Lyft faced similar criticism in 2019 and enhanced their driver screening to identify criminal offenses with continuous background checks and other safety precautions. The company even explored getting rid of drivers altogether, offering autonomous solutions to passengers in a limited partnership with Waymo.
Other companies are taking slightly different approaches to safety. Gett, an Israeli-based rideshare platform, requires UK drivers to meet with a Gett employee for a training program to ensure proper safety standards are followed. Via, a New York City-headquartered rideshare service, has a strict zero-tolerance policy, vowing it does not support any inappropriate behavior.
While incident rates remain low considering the volume of rides taken and the millions of people utilizing this service, there are inevitable safety challenges. One of the simplest ways rideshare companies support safe and successful trips is to empower drivers and riders with relevant information.
Apps like Uber, Lyft, Via, and Gett now include the license plate number along with the make and model of the vehicle for added security. Prompts encourage users to cross-check the license plate number to verify the ride is from the correct vehicle.
Other information is typically available as well, such as the driver’s name, destination, and even photos.Users, however, are encouraged to ask key questions that can only be answered using information from the app interface. Confirming the driver and passenger names or the destination are just a few examples.
While these examples are user-initiated, in-app authentication of license plate number, driver information, or other identifying criteria could soon become standard. Just as multi-factor authentication quickly toppled the once single-sign-in world, encouraging “active” rider safety features could prove to be an effective precautionary measure.
New technology is continually introduced to protect passengers at every stage of the rideshare process. The leading companies are offering en-route protective measures for added safety and security. The key is integrating data of the car and passengers with emergency service providers.
Both Uber and Lyft offer in-app options to share your ride status with family and friends. This information can include make and model of the vehicle, estimated arrival time, and even route information. If a passenger veers off course or fails to make it to the destination at the expected time, emergency contacts outside of the ride can use these key descriptors to request emergency assistance. Such tools can be a valuable checkpoint for passenger safety.

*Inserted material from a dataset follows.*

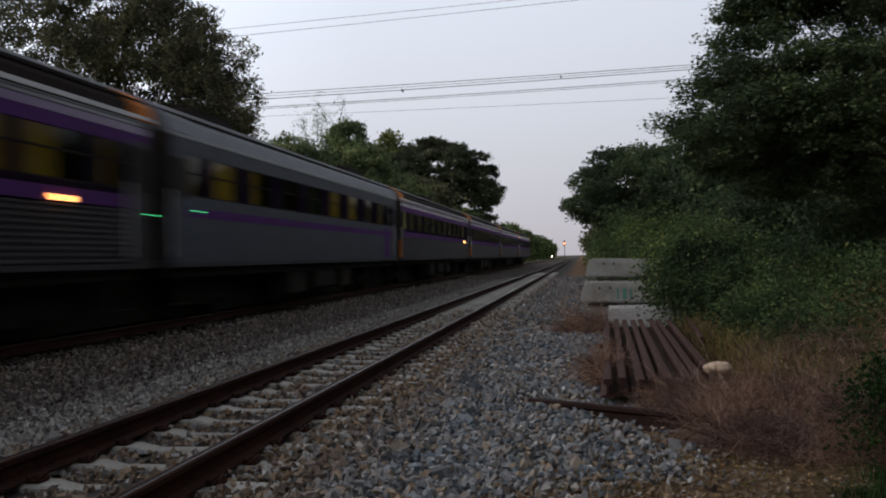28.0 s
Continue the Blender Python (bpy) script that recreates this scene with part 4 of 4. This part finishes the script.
def coach(label, length, kind, lit, lamps=(), glowing=()):
    """A coach with its front at y = 0 and its tail at y = length; z is height over the sleepers."""
    top = tagged(new("railway_coach"), label, "coach", "train")
    L0, L1 = 0.28, length - 0.28
    first, pitch, wide, zw0, zw1 = {"purple": (2.6, 1.55, 1.02, 2.3, 2.98), "violet": (2.35, 2.0, 1.55, 2.3, 2.98), "grey": (2.4, 2.05, 1.3, 2.34, 3.04), "maroon": (2.6, 1.5, 0.95, 2.32, 3.02)}[kind]
    count = round((length - 2 * first - wide) / pitch) + 1
    pitch = (length - 2 * first - wide) / (count - 1)
    holes = [(first + k * pitch, first + k * pitch + wide) for k in range(count)]
    if kind != "maroon":
        holes = [(1.25, 1.9)] + holes + [(length - 1.9, length - 1.25)]
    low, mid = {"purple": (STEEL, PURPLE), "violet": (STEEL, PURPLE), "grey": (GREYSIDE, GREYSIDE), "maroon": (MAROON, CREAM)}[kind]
    for s in (1, -1):
        x = s * HALF
        xi = x - s * 0.06
        a, b_ = min(x, xi), max(x, xi)
        if kind in ("purple", "violet"):
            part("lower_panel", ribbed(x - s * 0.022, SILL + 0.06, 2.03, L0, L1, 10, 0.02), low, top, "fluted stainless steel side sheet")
            part("waist_band", one(a, b_, L0, L1, 2.03, 2.22), PURPLE, top, "purple painted band")
            part("window_apron", one(a, b_, L0, L1, 2.22, zw0), DARKPILLAR, top)
            part("eave_strip", one(a + s * 0.004, b_ + s * 0.016, L0, L1, EAVE + 0.06, EAVE + 0.125), SILVER, top, "bright strip along the eave")
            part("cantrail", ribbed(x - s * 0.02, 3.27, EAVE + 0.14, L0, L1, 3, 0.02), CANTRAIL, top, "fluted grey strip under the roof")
        elif kind == "grey":
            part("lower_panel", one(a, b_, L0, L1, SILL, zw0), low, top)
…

Uber brought a new level of safety to the rideshare industry through its integration with RapidSOS. Without leaving the app, Uber riders can access the 9-1-1 assistance feature to discreetly text or call emergency service providers, whichever is the safer option. This gives dispatchers near instantaneous access to additional critical information, such as precise location data, the identity of the caller, and details of the driver, via RapidSOS technology.
Providing access to emergency services is one of the most effective ways rideshare companies can make users feel safe. Whether that means sharing trip status with family or friends or the ability to immediately and discreetly contact 9-1-1 centers and emergency service providers, rideshare services are pioneering new ways to keep their customers safe.